Thursday, July 11, 2013
Groundhog Day - Monday
‘How are you feeling?’ Asks my wife as I hop from leg to leg and try to pull my suit trousers up. I can feel the suntan fading even before the material covers my legs until a far off two weeks next summer. It’s a good question. Like most people in sales, you fret before you go away, hoping you won’t miss too many business opportunities and your colleagues keep those plates spinning for you. Then you begin to worry in a similar vein, a few days before you return. Not sure it’s healthy.
‘I hope they haven’t mucked too much up.’ I tell my wife to a headshake of dismay.
‘What?’ I query unnecessarily, as I lurch to one side and catch a trouser leg under my bad foot, tumbling on to the bed in a distant parody of our wedding night – only without the ardour.
‘You need to learn to let them get on with it.’ Chides my better half. ‘They are a good bunch.’
She’s right – although trainee F is a borderline retard, lettings lush B an incipient alcoholic and financial consultant M a glutton for policies and pies…..but broadly, she’s right.

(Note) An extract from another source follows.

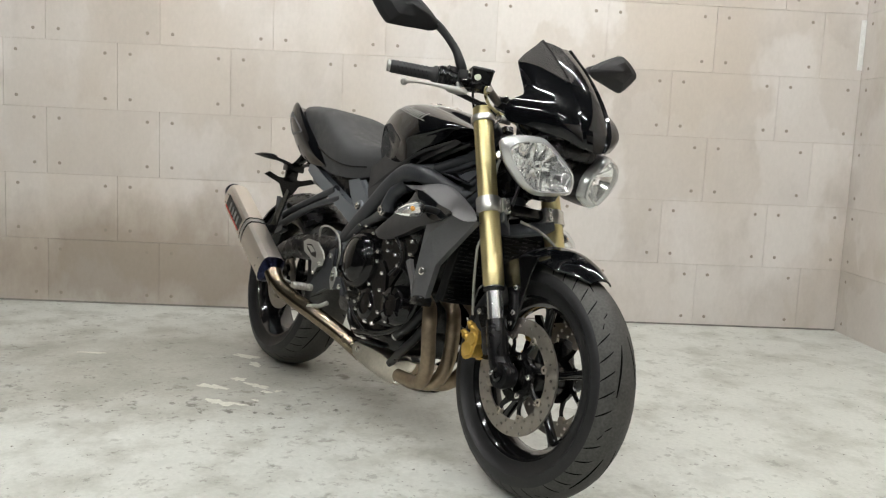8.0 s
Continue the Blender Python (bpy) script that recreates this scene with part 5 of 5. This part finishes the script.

‘I just don’t want my figures to go to pot every time I’m on holiday.’ I tell her as I tug the trouser waistband together and find either an extra inch of gut has appeared since I last donned the strides - or the dry cleaner has shrunk the material.
‘Looks like one figure already has.’ Says my wife with a mischievous grin.
Every year it gets harder and harder to eat drink and be merry without scale-bothering side effects, and every year it gets harder and harder to go back to the office and start all over again.
‘How do I look?’ I ask my wife. It’s a question I rarely pose and she asks every time we go to a social event. Turns out her lies are even less convincing than mine. My shirt collar is nipping at my neck and the throat-constricting clasp of a temporarily unaccustomed tie is already making me feel trapped.
‘God,’ I moan in despair as I glance in the mirror and see an older, browner version of me. ‘I’ve got more chins….’
‘Than a Chinese phone book?’ Finishes my wife flatly.
There was a time when she laughed at my jokes, or at least didn’t remind me she’d heard them all before.
‘The first day back is always the worst.’ She tells me at the door as she hands me my slightly battered brief case. She’s offered to buy me one of those trendy, leather, laptop-sized man bags but it only reminds me of my school satchel and I’m still trying to forget that particular trauma. Some of those teachers would be convicted and imprisoned by today’s standards and if I ever visit that maths teacher in a sheltered home I’ll happily knot all his orange emergency pull-cords at a height he can’t grab from the floor. Try working out the algebraic equation to contact a call centre 3,000 miles away as the cord swings back and forth at a pendulum rate of 30 beats to the minute while lying in a pool of your own piss, you old sadist.
‘Chins up.’ Offers my wife, with a chuckle. I smile all the way to the car, until the sciatic pain I’ve hardly felt when relaxed and in swim shorts, spears its way down my leg like the shock from a cattle prod. Even as I fire up the engine and the battery labours after fourteen days of inactivity, my stomach is gurgling like a washing machine on its first fill-up cycle. They now know labouring in dusty coalmines was ruinous to your health, and asbestos fitters – or at least their beneficiaries – have a path to financial recompense. It’s my bet that in years to come someone will realise continually escalating sales targets and rising opening hours will be an actionable offence. It’ll be a PPI mis-selling and compensation lawyers’ bonanza all over again. You heard it here first.
At the office not much has changed – including the stock, window display and sales pipeline.
I take an indigestion tablet and lift the phone.